I haven't actually seen the guest crash during unplug, though certainly
there have been unplug failures. I haven't been keeping track of the
unplug failures as closely, but a test I ran over the weekend with this
patch added seemed to show less unplug failures.

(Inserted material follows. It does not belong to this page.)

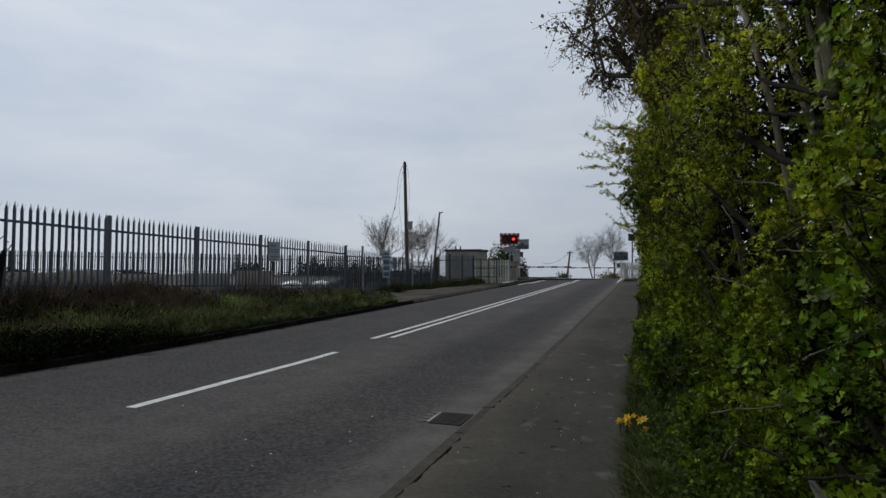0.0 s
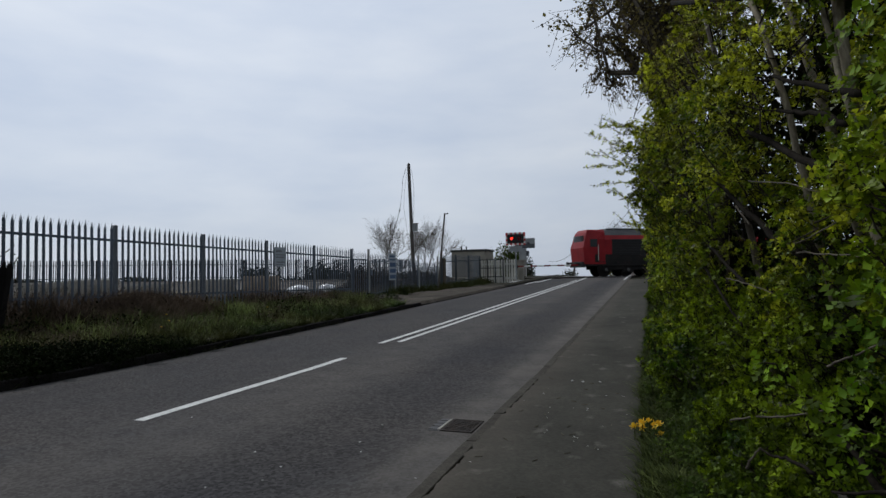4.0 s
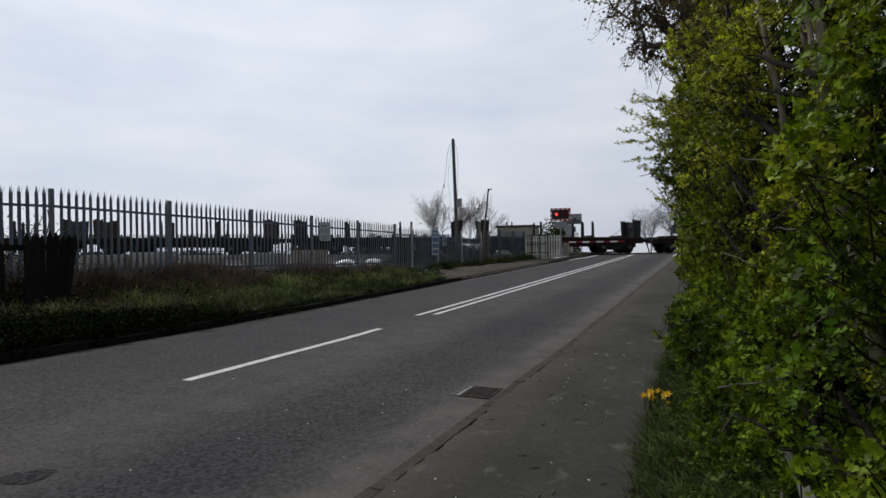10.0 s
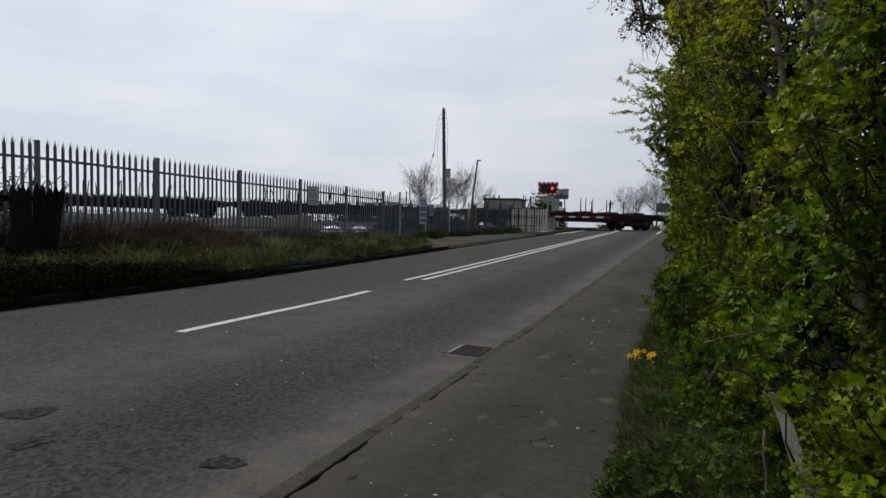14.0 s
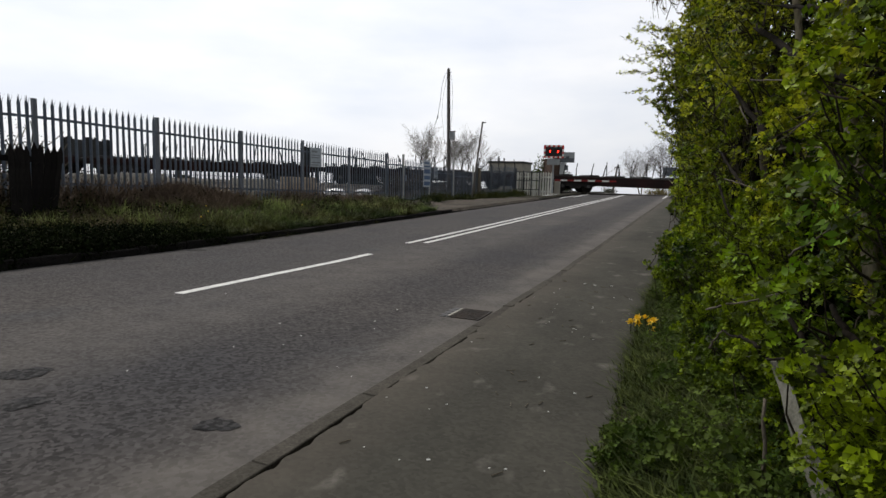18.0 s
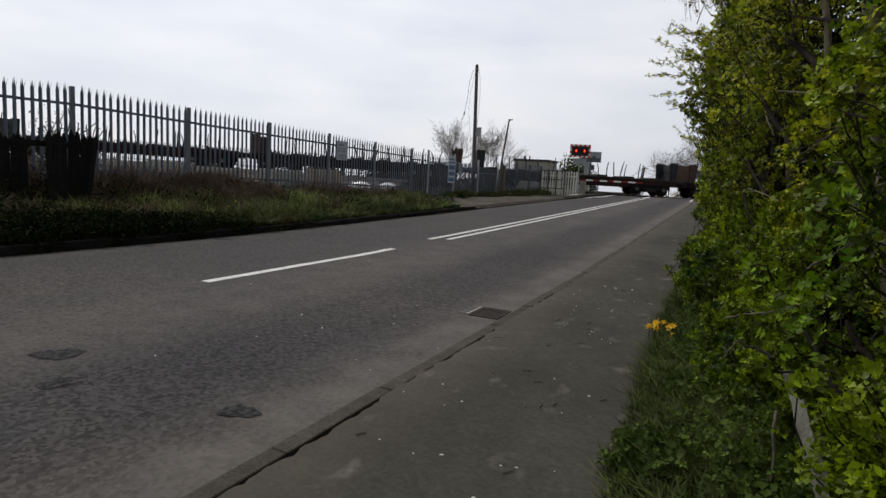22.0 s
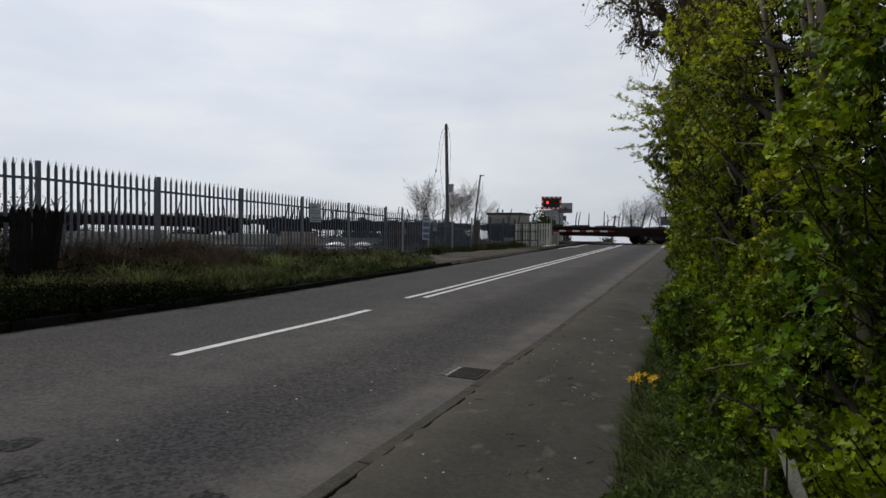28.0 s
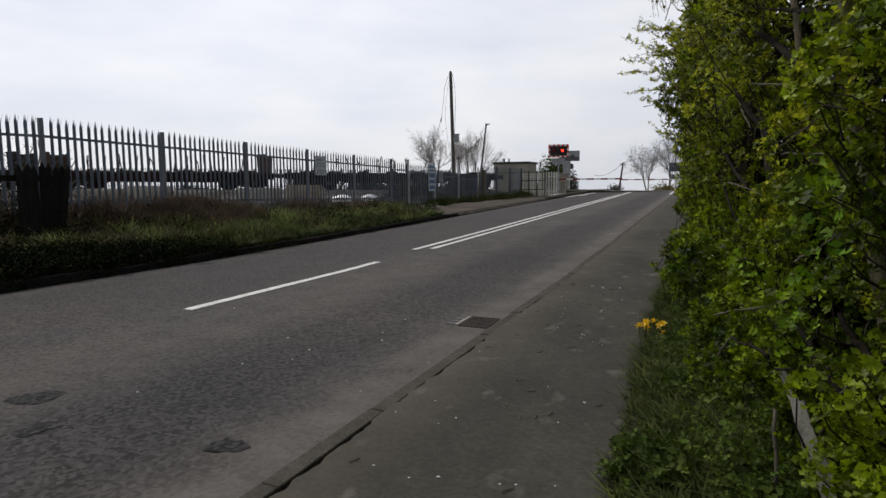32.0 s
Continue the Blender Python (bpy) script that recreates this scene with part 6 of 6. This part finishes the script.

I'm still getting hotplug failures that cause a guest crash though, so
that mystery remains.

> So yes, SIPI can be lost (which should be expected as others noted)
> but that normally shouldn't be an issue as wakeup_secondary_cpu_via_init()
> do resend SIPI.
> However if wakeup_secondary_cpu is set to another handler that doesn't
> resend SIPI, It might be an issue.

We're using wakeup_secondary_cpu_via_init(). acpi_wakeup_cpu() and
wakeup_cpu_via_vmgexit(), for example, are a bit opaque to me, so I'm
not sure if those code paths include a SIPI resend.